## What you need to do
Every line of the material is to be quoted verbatim, minus the pictures.

## Data extract
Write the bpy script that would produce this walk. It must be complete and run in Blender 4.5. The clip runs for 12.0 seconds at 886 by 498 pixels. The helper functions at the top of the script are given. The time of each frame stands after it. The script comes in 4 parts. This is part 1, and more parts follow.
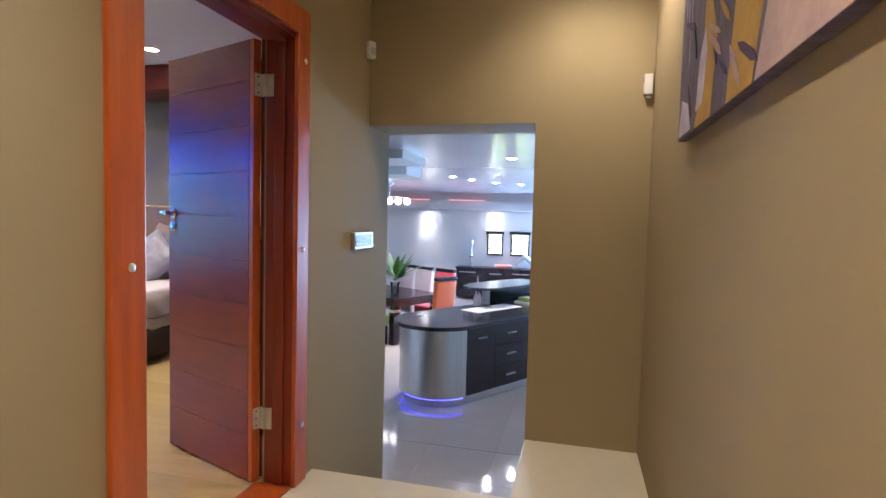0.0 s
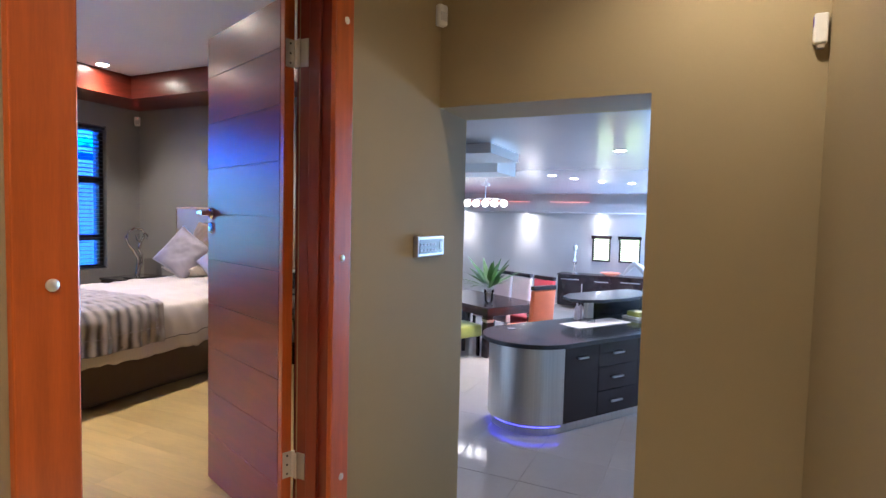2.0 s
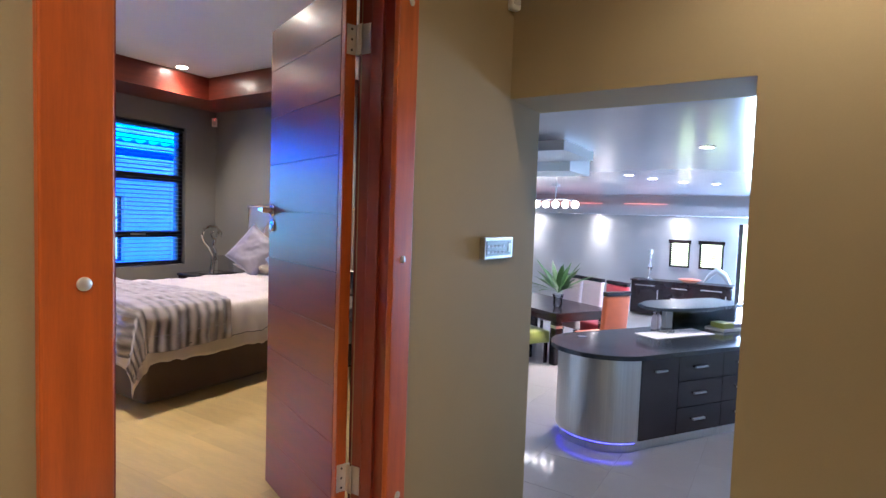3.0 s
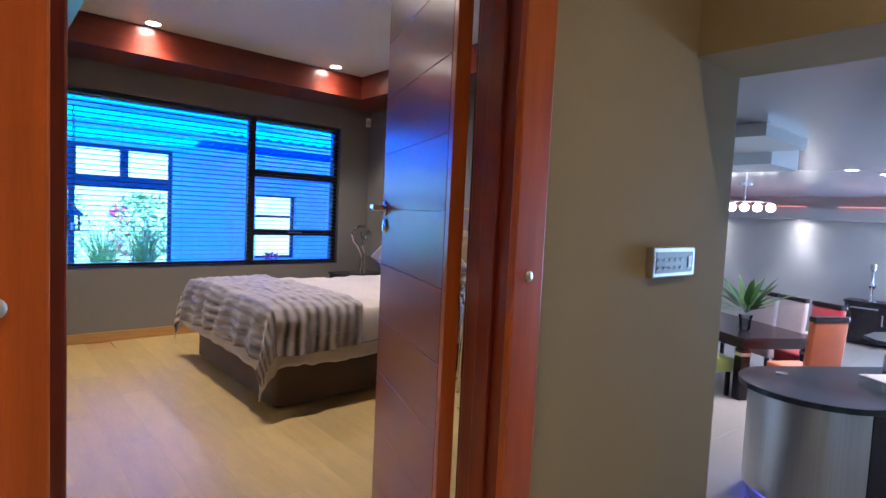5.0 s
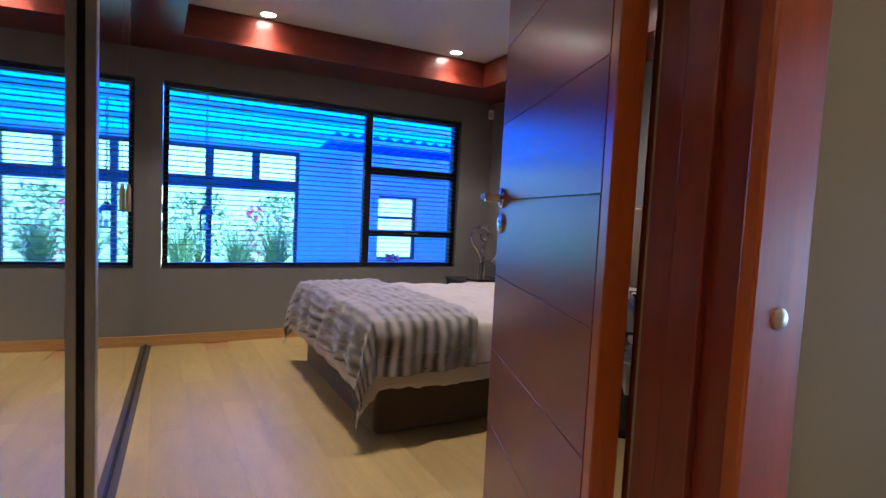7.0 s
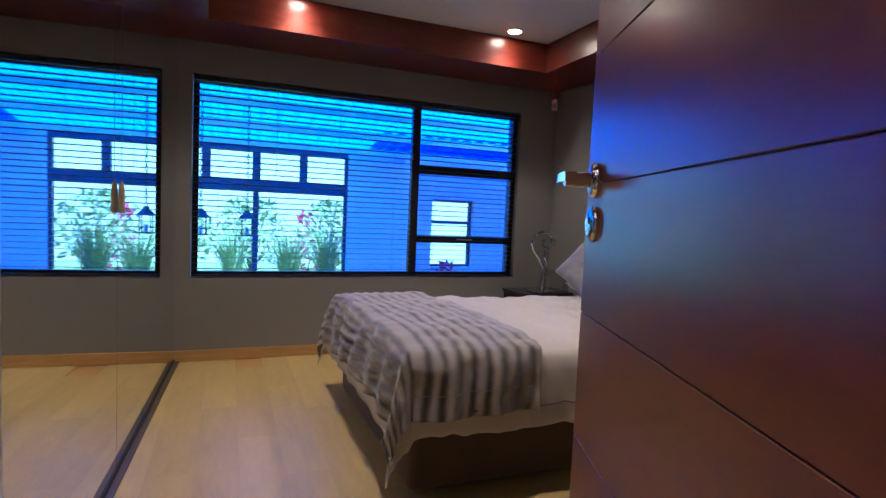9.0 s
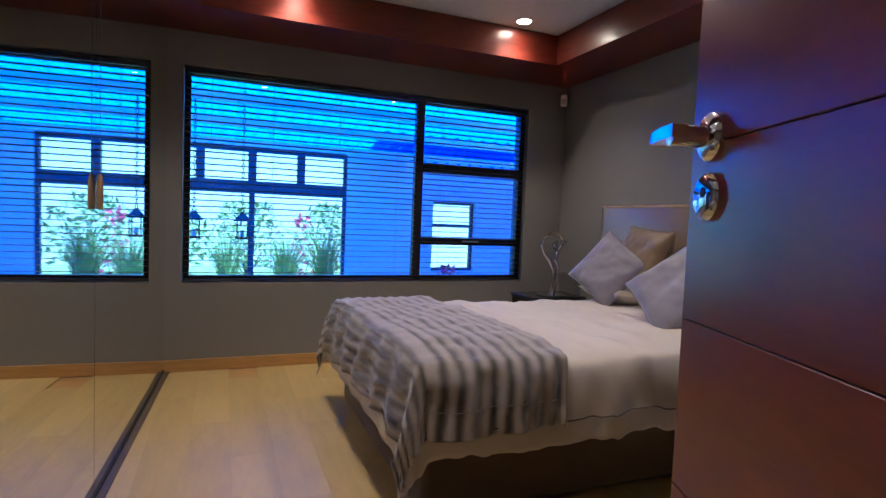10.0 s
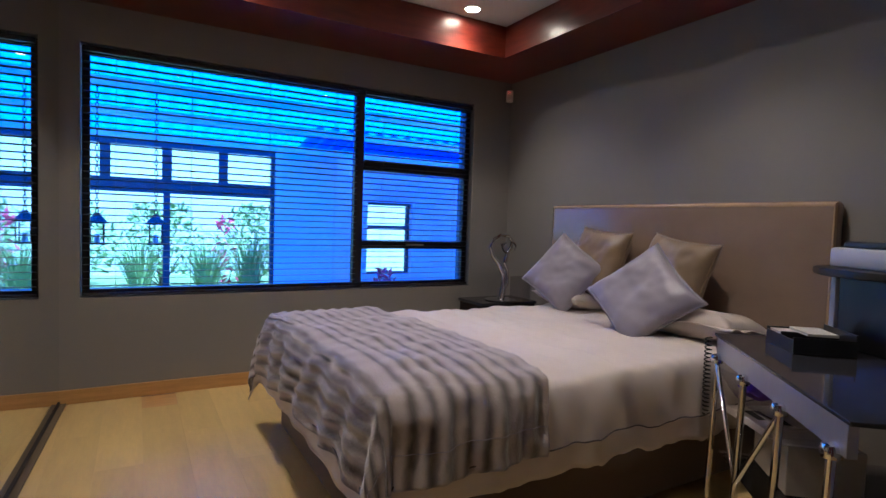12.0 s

## Result of this task
Write the bpy script that would produce this walk. It must be complete and run in Blender 4.5. The clip runs for 12.0 seconds at 886 by 498 pixels. The helper functions at the top of the script are given. The time of each frame stands after it. The script comes in 4 parts. This is part 1, and more parts follow.
0.0 s
2.0 s
3.0 s
5.0 s
7.0 s
9.0 s
10.0 s
12.0 s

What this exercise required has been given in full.